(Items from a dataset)
--- Begin ---

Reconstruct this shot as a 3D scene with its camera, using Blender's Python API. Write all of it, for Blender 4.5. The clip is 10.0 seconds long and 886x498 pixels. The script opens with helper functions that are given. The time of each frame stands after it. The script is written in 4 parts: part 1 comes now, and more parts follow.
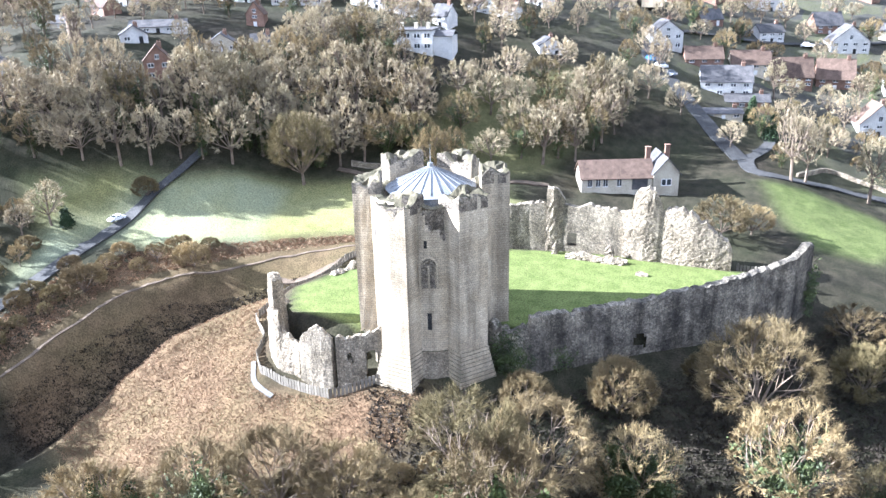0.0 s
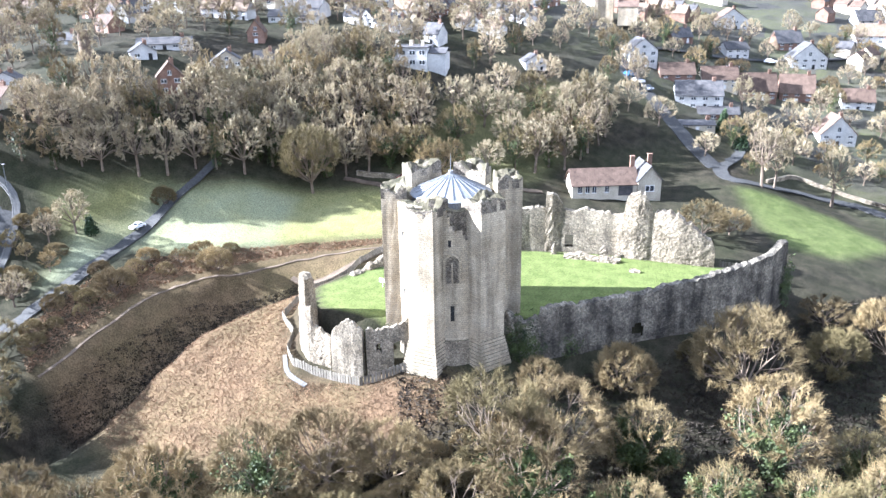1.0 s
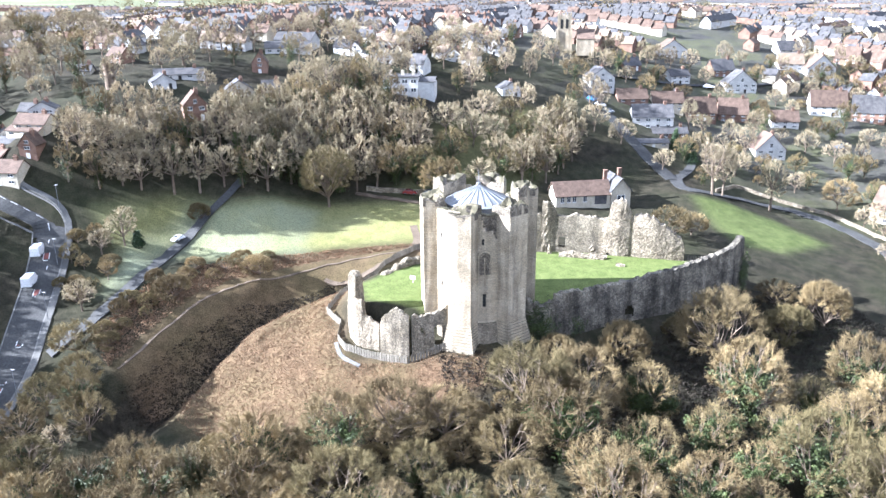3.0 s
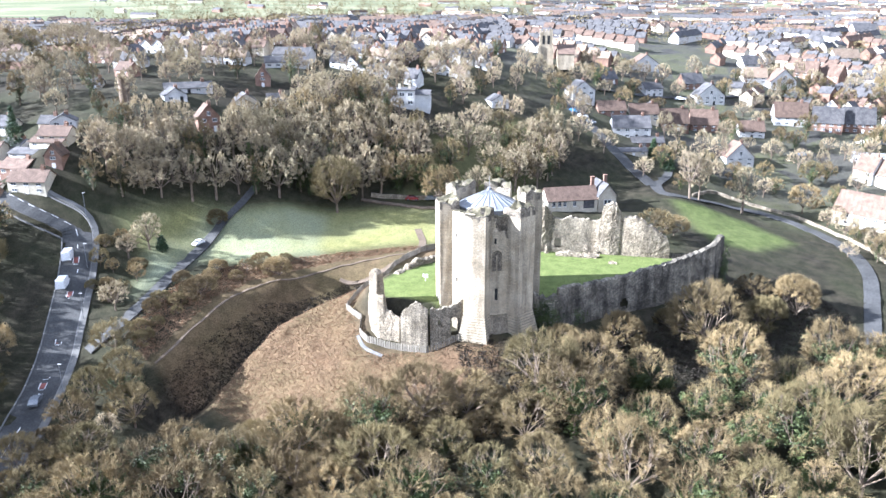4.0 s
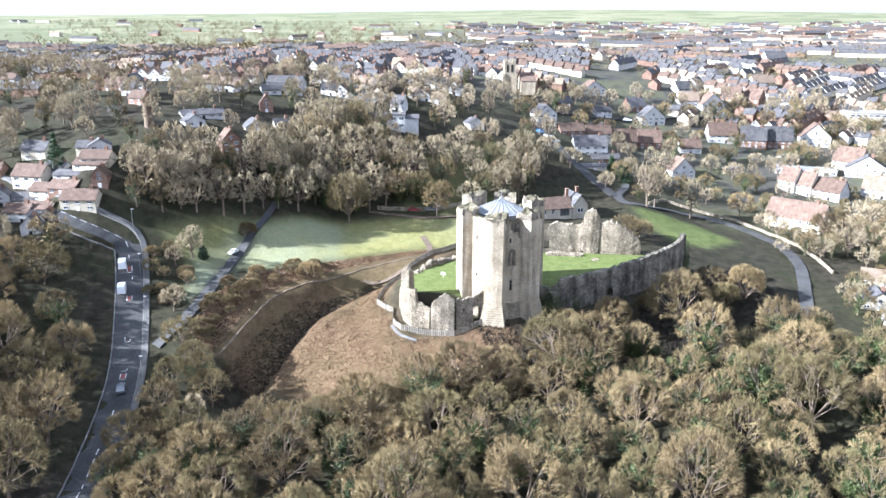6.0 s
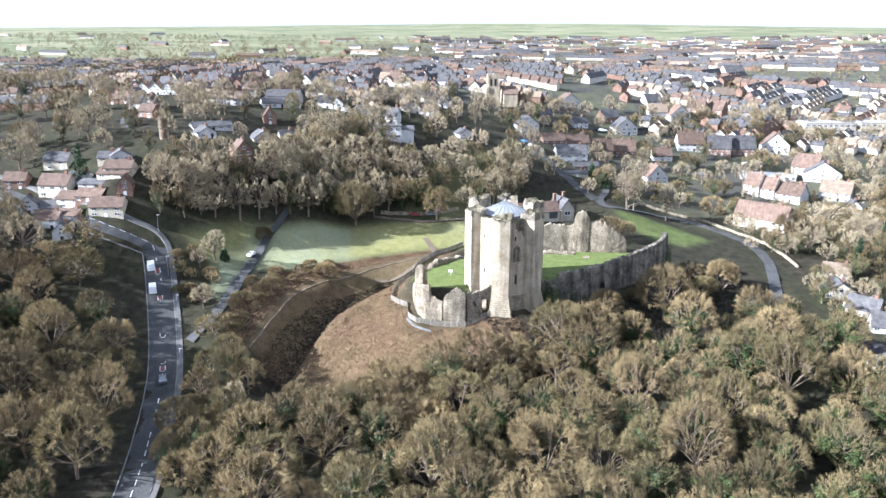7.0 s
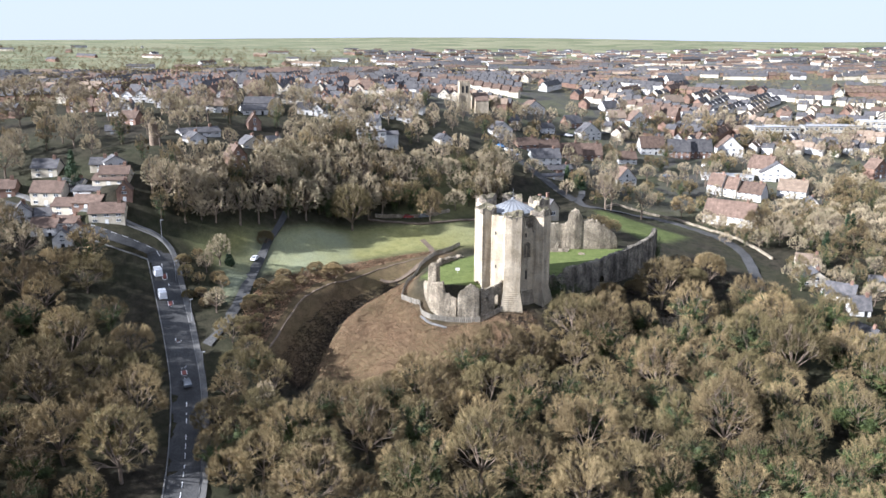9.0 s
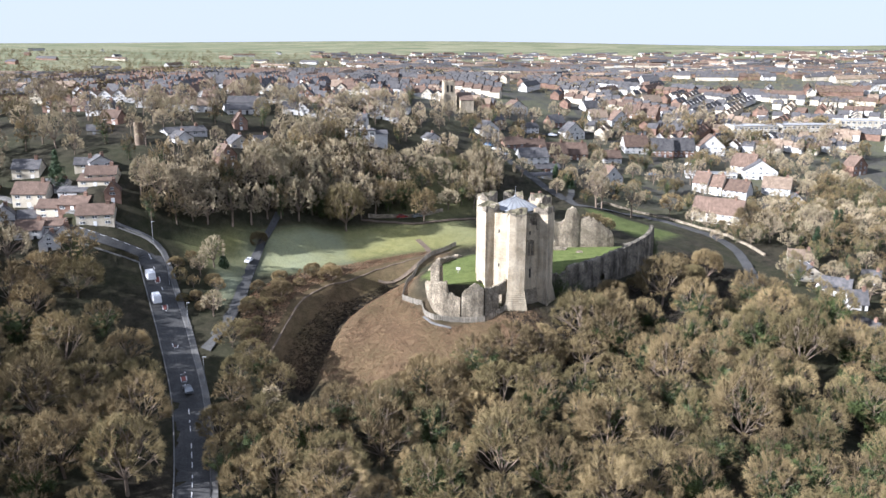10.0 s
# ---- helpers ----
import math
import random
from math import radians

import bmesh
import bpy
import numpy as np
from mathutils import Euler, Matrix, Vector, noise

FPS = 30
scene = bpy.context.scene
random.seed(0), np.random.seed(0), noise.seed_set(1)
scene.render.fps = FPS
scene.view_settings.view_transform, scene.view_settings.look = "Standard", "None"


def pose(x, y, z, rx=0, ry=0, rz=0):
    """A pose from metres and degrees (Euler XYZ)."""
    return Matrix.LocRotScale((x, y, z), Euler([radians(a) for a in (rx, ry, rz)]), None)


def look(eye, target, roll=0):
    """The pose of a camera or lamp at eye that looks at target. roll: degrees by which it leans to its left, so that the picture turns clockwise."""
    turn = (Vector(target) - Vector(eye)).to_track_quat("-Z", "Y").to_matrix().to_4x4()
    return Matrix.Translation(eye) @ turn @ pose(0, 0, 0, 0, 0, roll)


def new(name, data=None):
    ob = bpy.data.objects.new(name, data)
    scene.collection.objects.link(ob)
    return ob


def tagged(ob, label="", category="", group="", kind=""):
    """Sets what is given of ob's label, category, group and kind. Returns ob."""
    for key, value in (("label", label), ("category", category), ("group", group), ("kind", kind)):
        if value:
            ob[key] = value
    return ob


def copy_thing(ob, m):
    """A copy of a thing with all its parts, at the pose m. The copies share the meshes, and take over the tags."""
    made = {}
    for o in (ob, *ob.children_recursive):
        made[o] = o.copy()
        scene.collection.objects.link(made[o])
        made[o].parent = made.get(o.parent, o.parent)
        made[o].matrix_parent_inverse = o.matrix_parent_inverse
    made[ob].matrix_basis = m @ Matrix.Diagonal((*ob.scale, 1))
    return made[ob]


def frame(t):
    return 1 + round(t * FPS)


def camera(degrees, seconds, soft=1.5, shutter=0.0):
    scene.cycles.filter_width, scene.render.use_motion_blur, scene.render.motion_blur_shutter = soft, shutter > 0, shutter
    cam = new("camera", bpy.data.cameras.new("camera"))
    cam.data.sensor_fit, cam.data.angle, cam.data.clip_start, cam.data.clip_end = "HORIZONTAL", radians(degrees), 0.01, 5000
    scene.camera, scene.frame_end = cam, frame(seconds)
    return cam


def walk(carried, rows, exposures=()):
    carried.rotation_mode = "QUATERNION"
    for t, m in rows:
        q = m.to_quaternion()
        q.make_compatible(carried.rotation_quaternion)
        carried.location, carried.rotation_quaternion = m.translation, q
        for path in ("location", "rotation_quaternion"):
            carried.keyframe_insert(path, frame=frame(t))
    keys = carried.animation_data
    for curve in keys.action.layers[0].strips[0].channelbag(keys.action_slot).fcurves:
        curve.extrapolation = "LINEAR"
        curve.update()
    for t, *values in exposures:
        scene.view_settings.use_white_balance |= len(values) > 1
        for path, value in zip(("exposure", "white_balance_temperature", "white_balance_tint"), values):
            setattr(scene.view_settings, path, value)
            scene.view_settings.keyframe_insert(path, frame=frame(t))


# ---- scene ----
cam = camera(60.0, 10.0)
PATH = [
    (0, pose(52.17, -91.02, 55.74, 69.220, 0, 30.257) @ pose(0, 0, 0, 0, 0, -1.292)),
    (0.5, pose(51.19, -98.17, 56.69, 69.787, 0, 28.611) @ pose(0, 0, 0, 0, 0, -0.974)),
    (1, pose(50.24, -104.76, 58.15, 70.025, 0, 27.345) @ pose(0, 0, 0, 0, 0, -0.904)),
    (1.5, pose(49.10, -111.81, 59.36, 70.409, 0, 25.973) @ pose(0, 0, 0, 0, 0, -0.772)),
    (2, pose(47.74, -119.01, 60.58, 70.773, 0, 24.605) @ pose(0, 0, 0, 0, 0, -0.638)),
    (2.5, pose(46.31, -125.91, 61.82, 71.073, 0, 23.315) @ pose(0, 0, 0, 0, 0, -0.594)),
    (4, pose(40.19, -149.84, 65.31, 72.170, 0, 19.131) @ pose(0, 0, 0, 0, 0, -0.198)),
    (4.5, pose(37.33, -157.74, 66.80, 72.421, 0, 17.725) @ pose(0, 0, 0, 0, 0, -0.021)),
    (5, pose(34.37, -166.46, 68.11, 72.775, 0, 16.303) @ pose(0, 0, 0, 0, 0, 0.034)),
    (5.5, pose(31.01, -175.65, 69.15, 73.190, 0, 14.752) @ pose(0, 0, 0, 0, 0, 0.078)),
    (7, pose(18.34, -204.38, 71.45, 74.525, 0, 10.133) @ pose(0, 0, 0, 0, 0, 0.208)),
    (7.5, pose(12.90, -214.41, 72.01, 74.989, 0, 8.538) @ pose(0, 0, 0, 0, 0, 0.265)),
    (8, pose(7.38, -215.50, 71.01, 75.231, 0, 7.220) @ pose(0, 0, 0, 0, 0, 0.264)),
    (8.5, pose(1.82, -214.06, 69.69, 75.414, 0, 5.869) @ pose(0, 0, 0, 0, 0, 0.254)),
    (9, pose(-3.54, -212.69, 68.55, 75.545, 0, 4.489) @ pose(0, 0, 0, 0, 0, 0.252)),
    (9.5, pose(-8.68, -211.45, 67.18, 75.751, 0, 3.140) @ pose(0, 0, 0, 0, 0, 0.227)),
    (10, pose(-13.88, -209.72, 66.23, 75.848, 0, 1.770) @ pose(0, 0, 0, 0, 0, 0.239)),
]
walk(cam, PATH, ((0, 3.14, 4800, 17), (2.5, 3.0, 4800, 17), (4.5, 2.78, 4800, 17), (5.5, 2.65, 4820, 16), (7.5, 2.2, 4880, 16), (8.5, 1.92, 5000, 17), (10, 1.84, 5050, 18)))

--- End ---
--- Begin ---

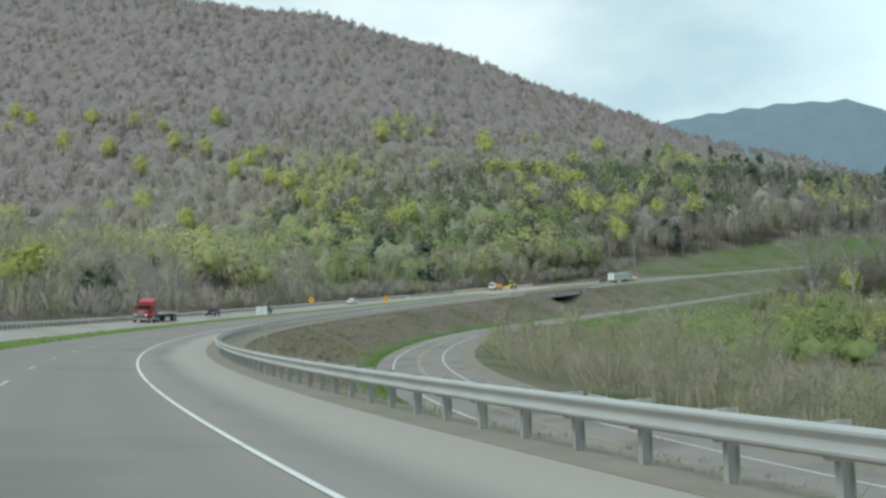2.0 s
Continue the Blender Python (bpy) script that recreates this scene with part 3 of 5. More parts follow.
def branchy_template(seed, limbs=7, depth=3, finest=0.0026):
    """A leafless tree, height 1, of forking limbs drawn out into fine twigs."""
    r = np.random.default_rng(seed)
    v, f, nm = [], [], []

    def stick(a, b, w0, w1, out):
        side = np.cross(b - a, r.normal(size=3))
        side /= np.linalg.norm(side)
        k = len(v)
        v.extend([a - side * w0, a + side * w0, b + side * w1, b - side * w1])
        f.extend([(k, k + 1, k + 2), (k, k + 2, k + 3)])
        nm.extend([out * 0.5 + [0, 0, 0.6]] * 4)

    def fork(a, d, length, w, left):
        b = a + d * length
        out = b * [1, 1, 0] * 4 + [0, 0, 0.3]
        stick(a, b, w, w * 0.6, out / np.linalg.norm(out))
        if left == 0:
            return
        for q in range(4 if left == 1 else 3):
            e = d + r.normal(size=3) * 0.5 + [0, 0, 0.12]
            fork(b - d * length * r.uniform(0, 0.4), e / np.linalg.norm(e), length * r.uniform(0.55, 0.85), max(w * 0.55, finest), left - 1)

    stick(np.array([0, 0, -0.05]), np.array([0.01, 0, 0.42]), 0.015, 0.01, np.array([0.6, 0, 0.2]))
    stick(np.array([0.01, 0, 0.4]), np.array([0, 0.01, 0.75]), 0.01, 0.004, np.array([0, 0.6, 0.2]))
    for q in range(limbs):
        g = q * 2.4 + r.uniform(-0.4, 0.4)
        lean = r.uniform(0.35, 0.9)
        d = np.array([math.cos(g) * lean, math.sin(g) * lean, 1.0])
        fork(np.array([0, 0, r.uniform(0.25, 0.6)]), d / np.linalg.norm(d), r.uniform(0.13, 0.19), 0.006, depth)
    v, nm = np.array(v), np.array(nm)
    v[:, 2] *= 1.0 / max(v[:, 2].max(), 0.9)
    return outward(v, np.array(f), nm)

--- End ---
--- Begin ---

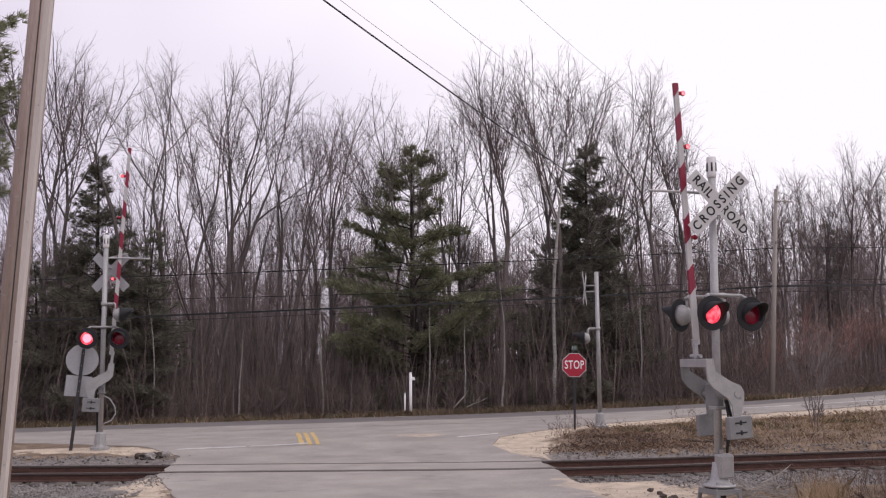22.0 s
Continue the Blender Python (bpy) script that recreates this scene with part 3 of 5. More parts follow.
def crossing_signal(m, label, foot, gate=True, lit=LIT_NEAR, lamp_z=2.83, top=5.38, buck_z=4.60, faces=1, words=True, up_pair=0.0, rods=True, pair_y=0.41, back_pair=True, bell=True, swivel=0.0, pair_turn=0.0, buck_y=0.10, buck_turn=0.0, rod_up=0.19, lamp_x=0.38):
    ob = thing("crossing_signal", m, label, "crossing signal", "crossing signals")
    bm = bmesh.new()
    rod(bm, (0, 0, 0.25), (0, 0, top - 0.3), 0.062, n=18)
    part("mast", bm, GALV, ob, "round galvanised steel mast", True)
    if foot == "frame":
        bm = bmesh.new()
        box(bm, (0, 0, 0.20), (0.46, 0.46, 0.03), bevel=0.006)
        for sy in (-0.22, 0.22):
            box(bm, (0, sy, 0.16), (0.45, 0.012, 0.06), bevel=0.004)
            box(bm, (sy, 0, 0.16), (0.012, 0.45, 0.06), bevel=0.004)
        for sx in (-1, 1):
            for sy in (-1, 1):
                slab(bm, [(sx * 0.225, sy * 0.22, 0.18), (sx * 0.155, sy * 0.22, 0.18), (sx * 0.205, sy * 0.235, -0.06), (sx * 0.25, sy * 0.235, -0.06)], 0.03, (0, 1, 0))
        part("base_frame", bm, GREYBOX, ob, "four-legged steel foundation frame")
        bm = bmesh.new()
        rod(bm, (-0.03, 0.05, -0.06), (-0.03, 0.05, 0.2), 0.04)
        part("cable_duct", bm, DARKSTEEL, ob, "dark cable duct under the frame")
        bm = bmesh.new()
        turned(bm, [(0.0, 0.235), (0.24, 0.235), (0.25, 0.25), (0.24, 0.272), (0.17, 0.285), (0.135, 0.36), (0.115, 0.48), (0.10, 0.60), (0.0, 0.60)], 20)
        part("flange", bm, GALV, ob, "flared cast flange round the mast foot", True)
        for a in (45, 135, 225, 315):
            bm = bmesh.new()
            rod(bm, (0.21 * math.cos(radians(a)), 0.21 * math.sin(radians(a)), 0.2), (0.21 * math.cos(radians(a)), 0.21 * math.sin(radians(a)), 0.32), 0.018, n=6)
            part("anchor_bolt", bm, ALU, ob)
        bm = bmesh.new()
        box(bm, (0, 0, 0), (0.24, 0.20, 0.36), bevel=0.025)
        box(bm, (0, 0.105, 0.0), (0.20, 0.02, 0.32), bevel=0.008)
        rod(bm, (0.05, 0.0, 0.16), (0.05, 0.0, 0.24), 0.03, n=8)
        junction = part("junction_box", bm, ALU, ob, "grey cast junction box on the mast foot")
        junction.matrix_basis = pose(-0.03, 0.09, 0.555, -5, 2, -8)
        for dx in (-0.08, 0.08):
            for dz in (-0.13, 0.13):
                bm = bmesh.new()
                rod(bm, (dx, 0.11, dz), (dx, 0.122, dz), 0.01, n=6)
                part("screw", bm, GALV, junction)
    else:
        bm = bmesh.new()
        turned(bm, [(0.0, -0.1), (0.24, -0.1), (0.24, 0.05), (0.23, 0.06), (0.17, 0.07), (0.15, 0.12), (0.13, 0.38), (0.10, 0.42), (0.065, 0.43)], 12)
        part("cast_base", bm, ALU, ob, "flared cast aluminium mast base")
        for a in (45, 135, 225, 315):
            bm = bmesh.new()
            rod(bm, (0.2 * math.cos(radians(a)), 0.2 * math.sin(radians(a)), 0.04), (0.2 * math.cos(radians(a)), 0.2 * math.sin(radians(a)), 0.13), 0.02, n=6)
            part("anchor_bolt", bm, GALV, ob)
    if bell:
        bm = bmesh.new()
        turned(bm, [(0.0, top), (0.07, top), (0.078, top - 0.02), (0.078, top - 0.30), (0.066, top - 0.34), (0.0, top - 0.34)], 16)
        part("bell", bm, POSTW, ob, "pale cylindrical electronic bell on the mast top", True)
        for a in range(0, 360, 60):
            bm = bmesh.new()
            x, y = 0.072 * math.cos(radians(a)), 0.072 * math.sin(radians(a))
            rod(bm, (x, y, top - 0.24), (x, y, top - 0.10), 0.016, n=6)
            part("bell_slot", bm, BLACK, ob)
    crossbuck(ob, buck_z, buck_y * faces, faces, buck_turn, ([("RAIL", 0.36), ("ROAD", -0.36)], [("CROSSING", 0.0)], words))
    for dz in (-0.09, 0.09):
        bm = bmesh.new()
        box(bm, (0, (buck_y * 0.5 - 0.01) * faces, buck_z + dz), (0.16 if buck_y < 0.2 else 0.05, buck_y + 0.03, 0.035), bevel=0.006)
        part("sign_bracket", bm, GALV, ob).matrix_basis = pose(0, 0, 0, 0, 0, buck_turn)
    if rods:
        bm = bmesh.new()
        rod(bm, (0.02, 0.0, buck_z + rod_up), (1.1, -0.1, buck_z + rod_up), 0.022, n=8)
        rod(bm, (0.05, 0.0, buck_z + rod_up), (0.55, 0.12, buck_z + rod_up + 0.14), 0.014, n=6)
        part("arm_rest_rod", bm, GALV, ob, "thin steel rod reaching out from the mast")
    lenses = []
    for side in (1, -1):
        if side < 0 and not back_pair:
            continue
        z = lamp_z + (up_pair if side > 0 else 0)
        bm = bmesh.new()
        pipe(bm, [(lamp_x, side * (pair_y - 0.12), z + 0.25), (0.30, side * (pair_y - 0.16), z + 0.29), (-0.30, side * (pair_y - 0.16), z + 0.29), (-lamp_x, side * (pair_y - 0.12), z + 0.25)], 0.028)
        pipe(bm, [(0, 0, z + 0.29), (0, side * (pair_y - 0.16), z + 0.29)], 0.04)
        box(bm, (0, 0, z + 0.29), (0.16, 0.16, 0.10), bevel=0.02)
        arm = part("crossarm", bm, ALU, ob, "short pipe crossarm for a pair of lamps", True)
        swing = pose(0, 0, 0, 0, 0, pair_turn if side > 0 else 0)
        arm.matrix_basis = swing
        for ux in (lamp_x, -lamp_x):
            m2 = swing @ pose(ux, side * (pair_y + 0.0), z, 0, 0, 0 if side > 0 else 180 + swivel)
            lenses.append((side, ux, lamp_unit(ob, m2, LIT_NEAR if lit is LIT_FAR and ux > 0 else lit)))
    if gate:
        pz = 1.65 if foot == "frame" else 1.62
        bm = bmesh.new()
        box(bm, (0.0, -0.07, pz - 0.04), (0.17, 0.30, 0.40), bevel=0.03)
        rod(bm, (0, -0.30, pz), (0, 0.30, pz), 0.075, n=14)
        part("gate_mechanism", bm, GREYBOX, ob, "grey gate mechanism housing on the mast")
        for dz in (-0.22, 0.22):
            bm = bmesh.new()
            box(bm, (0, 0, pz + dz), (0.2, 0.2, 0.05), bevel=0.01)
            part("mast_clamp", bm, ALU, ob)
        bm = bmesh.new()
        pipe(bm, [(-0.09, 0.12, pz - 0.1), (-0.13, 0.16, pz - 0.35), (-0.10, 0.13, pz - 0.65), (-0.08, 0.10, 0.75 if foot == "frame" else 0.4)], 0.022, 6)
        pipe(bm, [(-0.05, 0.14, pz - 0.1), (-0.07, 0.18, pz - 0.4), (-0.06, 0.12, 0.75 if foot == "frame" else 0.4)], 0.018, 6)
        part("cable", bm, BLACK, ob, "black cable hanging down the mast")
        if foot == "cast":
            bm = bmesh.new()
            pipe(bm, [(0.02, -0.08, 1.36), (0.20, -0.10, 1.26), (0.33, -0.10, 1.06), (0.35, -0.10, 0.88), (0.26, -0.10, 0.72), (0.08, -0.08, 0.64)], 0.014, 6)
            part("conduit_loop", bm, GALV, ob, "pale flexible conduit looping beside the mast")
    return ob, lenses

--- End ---

WHAT TO WORK ON: Provide an exact reproduction of only those lines that start at the line containing "turn = (Vector(target)" and end at the line containing "scene.collection.objects.link(ob)", inclusive.

RESULT:
    turn = (Vector(target) - Vector(eye)).to_track_quat("-Z", "Y").to_matrix().to_4x4()
    return Matrix.Translation(eye) @ turn @ pose(0, 0, 0, 0, 0, roll)


def new(name, data=None):
    ob = bpy.data.objects.new(name, data)
    scene.collection.objects.link(ob)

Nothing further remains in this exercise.